In The Homosexual Matrix (1975), C. A. Tripp included a section titled "The Directional Controls of Sex." Tripp stated that sexual choices made and actions taken are learned behaviors influenced by an individual experience in the context of a particular society. These learning processes are "rooted in a biological groundwork of slowly accumulating changes … over eons of mammalian evolution." Tripp followed this path from sexual activity that is "rigorously regulated by specific physiologic controls" in lower mammals where "every movement is predetermined by key responses," through primates whose "sexual patterns are neither stereotyped nor guided by specific signals; they are almost entirely dependent on individual learning," culminating in humans with an enlarged cerebral cortex. Tripp described a "progressive relaxation of specific physiologic controls over sexuality" as the cerebral cortex assumes controls of voluntary behaviors such as sexuality. "Thus, human sexuality is exceedingly variable, deriving its directionality (especially its final targeting) from what is individually learned and experienced in personal and social settings" (pp. 12—15).
John Money created a list highlighting the endlessness of teasing out the antecedents for Tripp’s directionality and targeting.
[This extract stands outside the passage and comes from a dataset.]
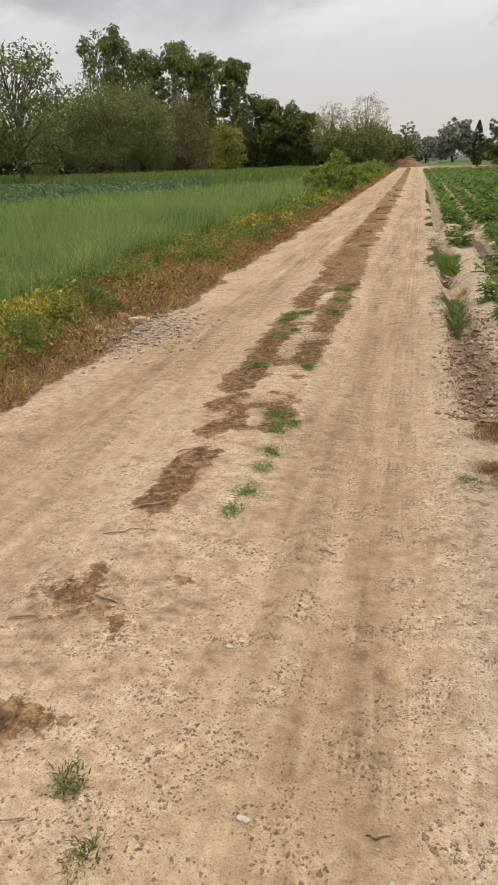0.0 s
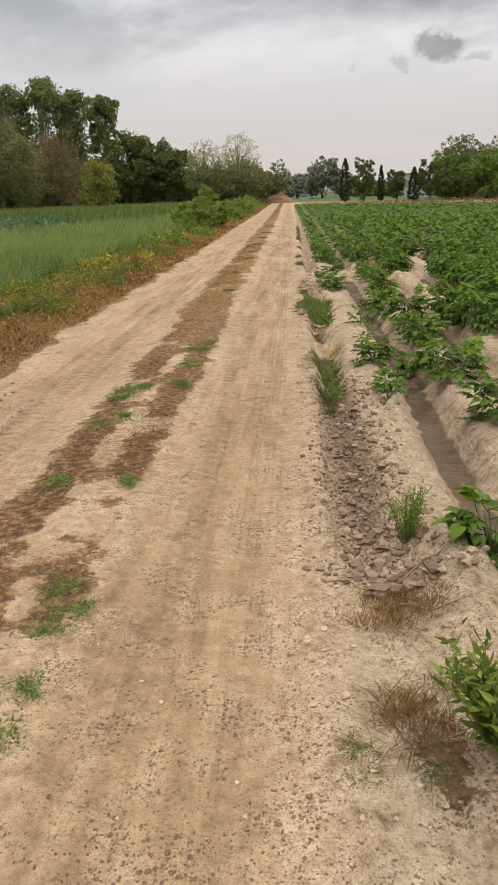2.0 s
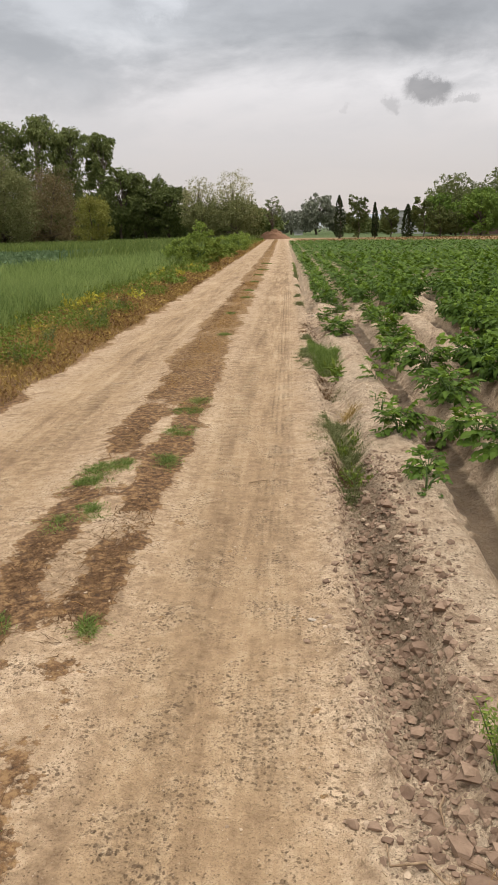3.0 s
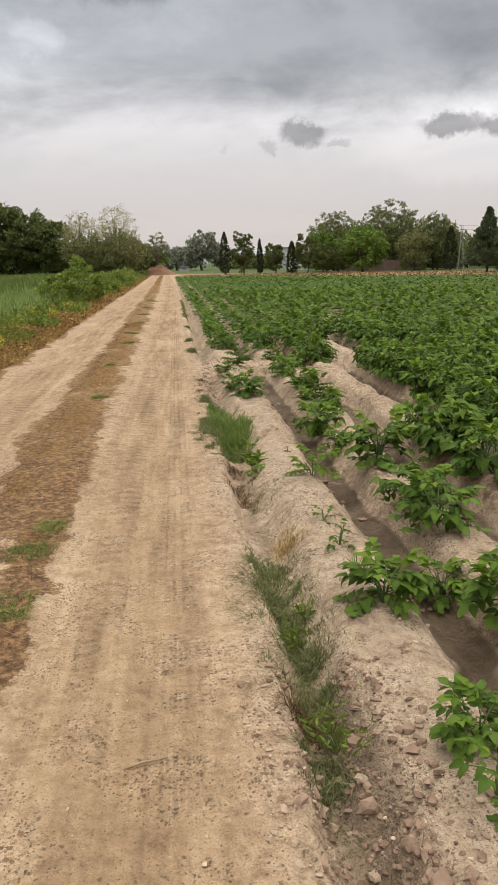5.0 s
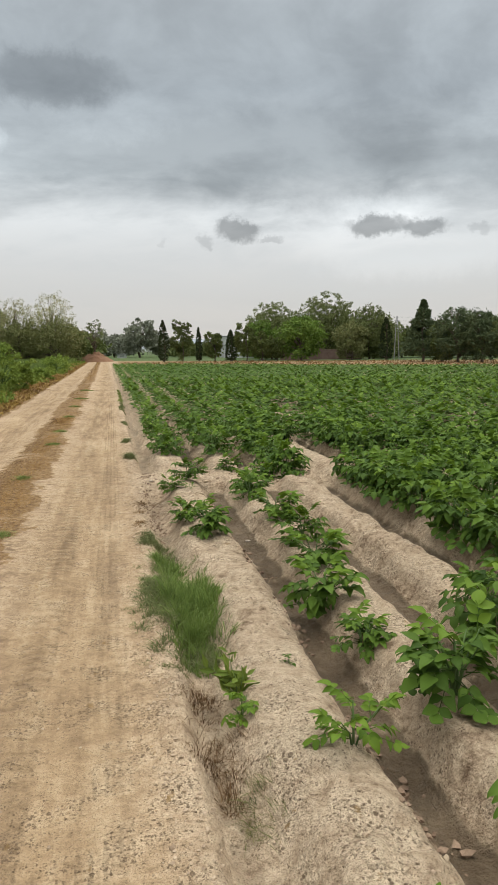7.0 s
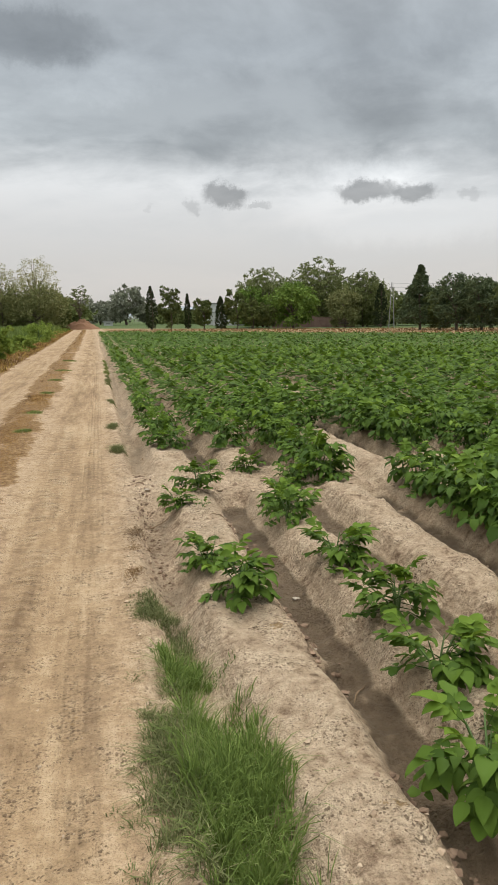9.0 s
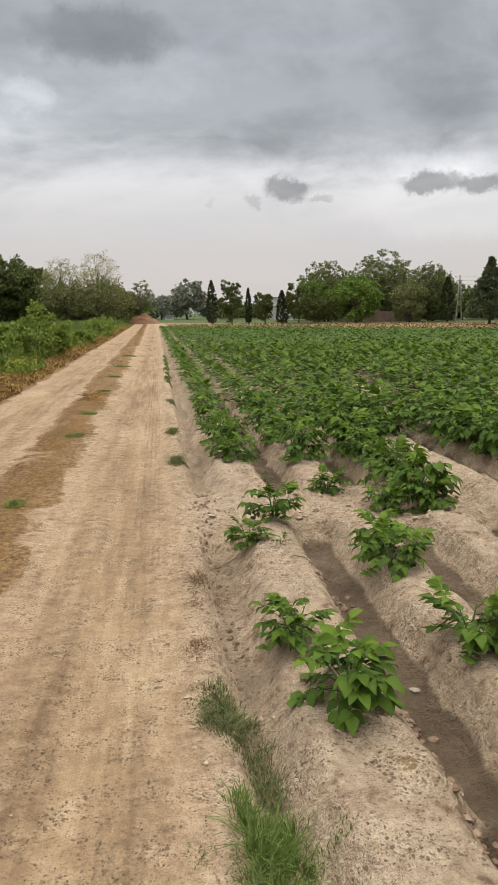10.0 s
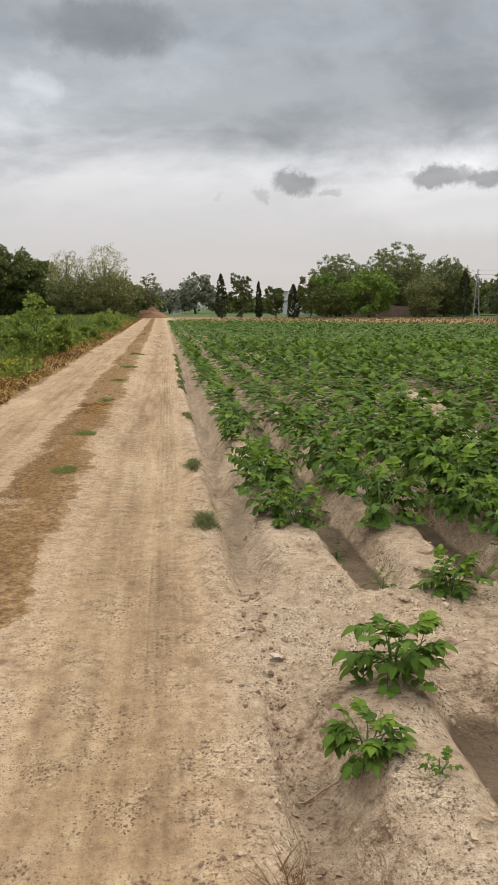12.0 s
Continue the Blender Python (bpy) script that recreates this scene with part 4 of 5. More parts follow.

Describing what is required for what he labeled a lovemap, Money contended that "the variables will be genomic status; hormonal history (prenatal and postnatal); sexual brain cell functioning; history of toxic, infectious, or traumatic exposure; infantile pairbonding; juvenile troopbonding; juvenile sexual rehearsal play; sex education; adolescent sexual history; amative history in imagery, ideation, and practice; and so on" (2003, p. 238).
Ultimately, in reference to what or who leads to sex-uerotic arousal and attainment of orgasm, the terms sexual preference and gender preference are oxymorons because they imply that choice is at their core. Furthermore, such terms limit the "object" that stimulates the sexuerotic arousal and its sequela to gender-based categories. Such conceptualization marginalizes the entire phenomenon of paraphilias. Any review would be negligent if it focused on the power of the attraction of gender and ignored the same power that objects such as a shoe, a goat, or a child have on some individuals. Edward Albee’s realistic staging of "The Goat, or Who is Sylvia?" (2003) explores sexual orientation in a way that science has yet to attempt. Research into sexual preference needs to be broad enough to include such phenomena if it is to lead to an understanding of related conditions such as pedophilia. Use of gender preference as a synonym for sexual orientation limits such exploration.